Pointing out that when urban productivity is “only moderately higher than in rural areas, and cities do not offer such a magnet of higher earnings”, Huang says, this clearly suggests that on an average, China’s “urban workers are more than three times as productive as rural workers and are being compensated accordingly.”
Huang says, “Four decades ago, these two most populous and poor countries faced similar economic prospects. With the bulk of their labour force stuck in subsistence farming and a relative scarcity of natural resources, the success or failure of their development efforts would be defined by their urbanisation process.”
In fact, he points out, “In 1980, India was further ahead than China with an urbanisation ratio of 25 per cent ratio compared with the latter’s 20 per cent.” However, today, “China has more than doubled its ratio to 53 per cent, while India’s has edged up only slightly to 32 per cent — and even at that level is marked by more pervasive pockets of slums.”
In yet another indicator, Huang says, despite a sharp growth of the urban areas, China’s mega-cities have seen nearly seven-fold in US dollars over the past decade, which is not as high as that in India. In India, “property prices in Beijing and Shanghai are still only half those of their Indian counterparts of New Delhi and Mumbai”.
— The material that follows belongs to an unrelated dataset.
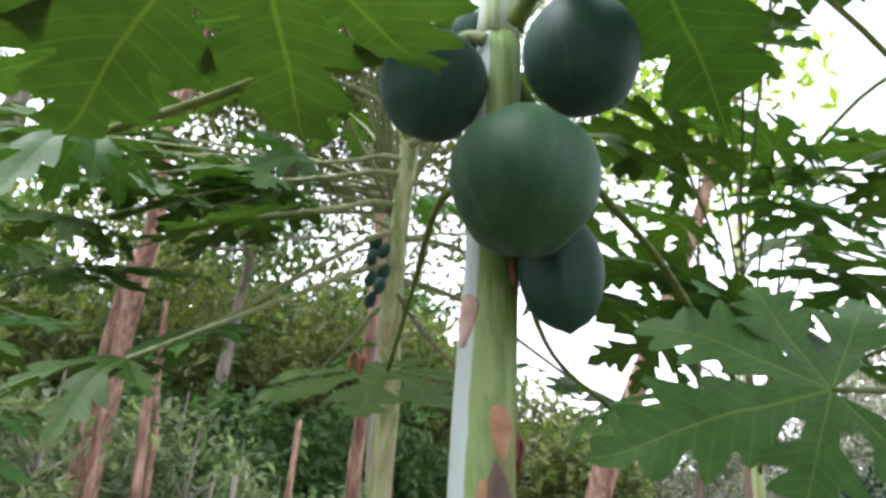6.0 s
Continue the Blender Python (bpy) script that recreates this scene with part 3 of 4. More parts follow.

This suggests, says the scholar, that in India, “the incentive for rural workers to migrate to the cities is much less than in China, and this is accentuated by the relatively higher cost of living in Indian cities due to exorbitant property prices.” He adds, “Inflated property prices coupled with other factors — notably logistical bottlenecks — put Indian manufacturers at a cost disadvantage in competing in global markets despite their lower wages.”